YOU'VE fallen in love with your dream home - if you don't get your chequebook out quick you could be gazumped. But your own house sale has yet to be finalised. If you've ever been in this situation, you know how frustrating it can be. In such cases a bridging loan offers the perfect solution - but it's important to be aware of the risks.





There are two types of bridging loan - open and closed. In a closed deal there is a deadline date for the loan to be discharged, so you must have exchanged contracts on the property you wish to purchase and usually have a completion date. An open bridge has no completion date and is therefore much riskier.
'It's a useful funding vehicle in certain circumstances - but it should be a last resort,' says Andy Homer at Alliance & Leicester (A&L), which only offers bridging loans on closed property deals. 'The risk with an open bridge is that if you can't sell your house you have to keep paying the high interest rates indefinitely.'
Manchester-based lender Bridgingfinance.co.uk says its lending activity was up 130% in the four weeks to 31 July, compared to the previous month.

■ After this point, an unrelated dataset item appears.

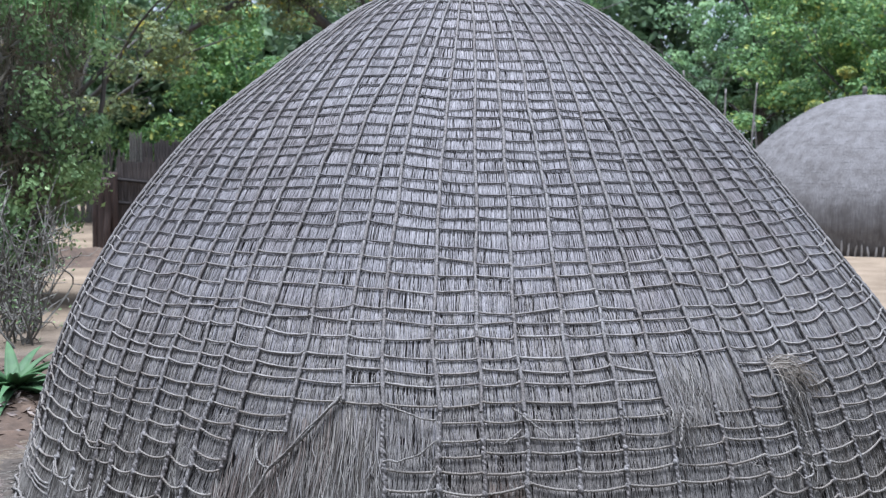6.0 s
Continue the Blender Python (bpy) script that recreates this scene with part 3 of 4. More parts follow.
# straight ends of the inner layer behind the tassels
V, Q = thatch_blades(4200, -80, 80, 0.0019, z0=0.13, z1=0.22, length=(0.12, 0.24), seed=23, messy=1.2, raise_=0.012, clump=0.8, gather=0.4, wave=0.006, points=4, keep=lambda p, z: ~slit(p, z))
tagged(part_np("inner_fringe", V, Q, GAPSHADE, hut, "grass ends coloured dark as the shade behind the tassels"), kind="stuff")
# the bare patch: long loose grass, browner on its weather side
def patch_blades(count, material, seed, side, label):
    keep = lambda p, z: in_big_patch(p, z - 0.03) & ~((np.abs(p + 15.4) < 0.75 * np.clip((0.47 - z) / 0.2, 0, 1)) & (z < 0.47)) & side(p + 2.5 * np.sin(p * 5.1))
    V, Q = thatch_blades(count, -32, -10, 0.0013, z0=0.20, z1=0.80, length=(0.12, 0.40), seed=seed, messy=1.1, raise_=0.026, bend=0.012, foot=s_of(0.145), clump=0.42, wave=0.014, points=6, keep=keep)
    tagged(part_np("bare_thatch", V, Q, material, hut, label), kind="stuff")


patch_blades(1350, TASSEL, 15, lambda p: p > -20.5, "loose long grass where the net is torn away")
patch_blades(600, THATCH, 18, lambda p: p > -22, "loose long grey grass where the net is torn away")
patch_blades(1150, TASSEL, 19, lambda p: p <= -19.5, "brownish loose grass where the net is torn away")
patch_blades(1300, BROWN, 20, lambda p: (p <= -18) & (p > -29.5), "reddish brown loose grass in the torn patch")
V, Q = joined([thatch_blades(330, 17.4, 26.6, 0.0012, z0=0.70, z1=0.90, length=(0.06, 0.17), seed=16, messy=1.2, raise_=0.005, bend=0.003, clump=0.3, wave=0.007, points=5), thatch_blades(60, 17.2, 19.6, 0.0012, z0=0.66, z1=0.84, length=(0.12, 0.22), seed=161, messy=1.8, raise_=0.02, bend=0.01, wave=0.010, points=6)])
tagged(part_np("bare_thatch", V, Q, THATCH, hut), kind="stuff")
V, Q = thatch_blades(150, 17.4, 27.0, 0.0013, z0=0.70, z1=0.89, length=(0.08, 0.20), seed=162, messy=1.6, raise_=0.010, bend=0.005, clump=0.5, wave=0.009, points=6)
tagged(part_np("bare_thatch", V, Q, TASSEL, hut), kind="stuff")
# old, long, brownish strands on both flanks, half pulled out of the net
for seed, n, a, b, z0, z1 in ((171, 1100, -60, -33, 0.24, 0.62), (172, 800, 29, 48, 0.18, 0.55)):
    V, Q = thatch_blades(n, a, b, 0.0013, z0=z0, z1=z1, length=(0.08, 0.22), seed=seed, messy=1.5, raise_=0.006, bend=0.004, clump=0.5, wave=0.008, points=5, foot=-1, keep=lambda p, z: ~slit(p, z))
    tagged(part_np("bare_thatch", V, Q, TASSEL, hut, "long brownish strands pulled loose"), kind="stuff")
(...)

It says bridging loans are used for an ever-wider range of purposes, from self-build projects and property auctions to business funding, car purchase, holidays and even weddings.
Typically borrowers can get between £25,000 and £500,000 - although it can be easy to arrange much more than this depending on your situation.
But they don't come cheap. Lenders charge high interest rates on such borrowing - typically 2% to 3% above base rate (4%) per month and even higher for open bridge loans.
For example, on a £60,000 closed bridge loan paid back over three months through A&L the monthly repayments would be £397.50 - this is at 7.95%.
For this reason bridging loans should only be taken out where you are certain you can repay the money at least within six months.
Most banks and building societies offer this sort of short-term financing, as do specialist lenders, so always look around for the best rate and don't take the first quote you're offered.
'Talk to your existing or proposed lender to see what terms they can offer. It may be that you don't even need to 'bridge' if you have available equity and enough income to take a mortgage on both properties,' says Jane Harrison at independent mortgage broker London & Country.